Entendemos que, tanto em relação ao tempo de avaliação da medida cumprida pelo adolescente quanto ao tempo máximo de seu cumprimento, estes merecem ser ampliados, pois os atuais seis meses e três anos, respectivamente, têm se mostrado ineficazes, já que os menores infratores já se encontram inseridos prematuramente na seara infracional. Gize-se que o próprio Estatuto da Criança e do Adolescente prevê que, excepcionalmente, o maior de 18 anos possa cumprir medida socioeducativa até os 21 anos de idade (desde que a infração tenha sido praticada antes de completar 18 anos), entendimento este já sumulado pelo STJ, por meio da Súmula 605.

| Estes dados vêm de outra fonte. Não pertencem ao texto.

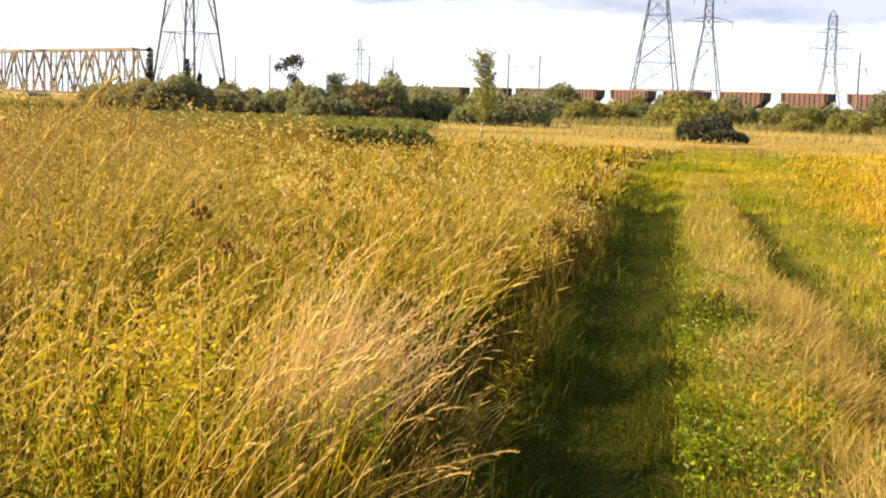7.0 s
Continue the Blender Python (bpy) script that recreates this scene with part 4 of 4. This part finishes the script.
wood.part("trunk", M_BIRCHBARK, birch)
for k in range(9):
    z_ = 1.2 + 0.38 * k
    Build().beam((0.05, 0, z_), (0.05 + 0.6 * math.cos(2.4 * k), 0.6 * math.sin(2.4 * k), z_ + 0.45), 0.03, 0.008, 5).part("limb", M_BIRCHBARK, birch)
px, py = polar(-0.45, 66)
shrub(px, py, 2.5, 1.55, M_DARKBUSH, "low dark rounded bush in the meadow", name="bush", seed=907, dens=2.4, size=0.10)
px, py = polar(0.35, 74)
shrub(px, py, 1.7, 2.3, M_BIRCH, "yellowish green willow bush in the meadow", name="bush", seed=903, dens=1.5, size=0.11)
px, py = polar(-8.5, 140)
woody("tree", px, py, 0.3, [((-1.6, 0, 3.9), 1.2), ((0, 0, 4.4), 1.3), ((1.6, 0, 3.8), 1.2), ((-2.4, 0, 2.6), 1.2), ((2.2, 0, 2.4), 1.4), ((0, 0, 2.4), 1.6)], 1900, 0.17, M_SCRUB, M_BARK,
      "round dark green tree before the railway", "tree")
for i, (a_, r_, w_, h_) in enumerate(((-10.5, 120, 4.5, 2.6), (-12.3, 118, 4.5, 2.8), (-6.3, 125, 3.6, 2.5), (-15.0, 112, 5.0, 2.6), (-4.0, 128, 3.0, 2.0), (-18.5, 105, 5, 2.6))):
    px, py = polar(a_, r_)
    shrub(px, py, w_, h_, M_WILLOW, "grey-green willow shrub in the meadow", seed=300 + i, size=0.13, dens=1.4)


# ---------------------------------------------------------------- railway
RAIL_Z = 1.9
ALONG, AWAY = Vector((0.845, -0.534, 0)), Vector((0.534, 0.845, 0))
RAIL_0 = Vector((0, 249.0, 0))
TURN = math.degrees(math.atan2(-0.534, 0.845))


def at_rail(s, off=0.0, z=0.0):
    p = RAIL_0 + ALONG * s + AWAY * off
    return pose(p.x, p.y, z, 0, 0, TURN)


def make_embankment():
    b = Build()
    s0, s1 = -206.0, 420.0
    prof = [(-12.0, -0.3), (-6.5, RAIL_Z - 0.75), (9.5, RAIL_Z - 0.75), (15.0, -0.3)]
    b.hull([(s0, o, z) for o, z in prof], [(s1, o, z) for o, z in prof])
    ob = b.part("railway_embankment", M_BANK)
    ob.matrix_basis = at_rail(0)
    tagged(ob, "low grassy railway embankment", "embankment", kind="structure")
    b = Build()
    for o in (0.0, 4.6):
        prof = [(o - 2.1, RAIL_Z - 0.76), (o - 1.5, RAIL_Z - 0.34), (o + 1.5, RAIL_Z - 0.34), (o + 2.1, RAIL_Z - 0.76)]
        b.hull([(s0, q, z) for q, z in prof], [(s1, q, z) for q, z in prof])
    ob = b.part("track_ballast", M_BALLAST)
    ob.matrix_basis = at_rail(0)
    tagged(ob, "grey crushed stone ballast under the rails", "ballast", kind="structure")
    for o in (0.0, 4.6):
        tr = thing("railway_track", at_rail(0, o), "two steel rails on concrete sleepers", "railway track", "tracks", "structure")
        for q in (-0.76, 0.76):
            Build().box(-420, 420, q - 0.035, q + 0.035, RAIL_Z - 0.17, RAIL_Z).part("rail", M_RAIL, tr)
        sl = Build()
        for i in range(400):
            s = s0 + 1 + i * 1.56
            sl.box(s - 0.13, s + 0.13, -1.35, 1.35, RAIL_Z - 0.36, RAIL_Z - 0.17)
        tagged(sl.part("sleepers", M_WOOD, tr), kind="stuff")


make_embankment()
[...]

Um maior tempo de cumprimento das medidas socioeducativas trará não só maiores benefícios à sociedade, como também ao próprio adolescente, que refletirá mais sobre o caráter ilícito de sua conduta, por intermédio de uma equipe multidisciplinar de apoio. Durante este prazo, poderá iniciar e concluir cursos profissionalizantes voltados ao mercado de trabalho, sem prejuízo da assistência psicológica e religiosa voltadas a sua futura e gradativa reinserção social.
Queremos respeito às diferenças, ao patrimônio público e privado, à integridade física e psicológica. Um mundo sem bullying entre jovens, crianças e professores. Um mundo com mais dignidade e melhor para se viver. Uma palavra? Paz!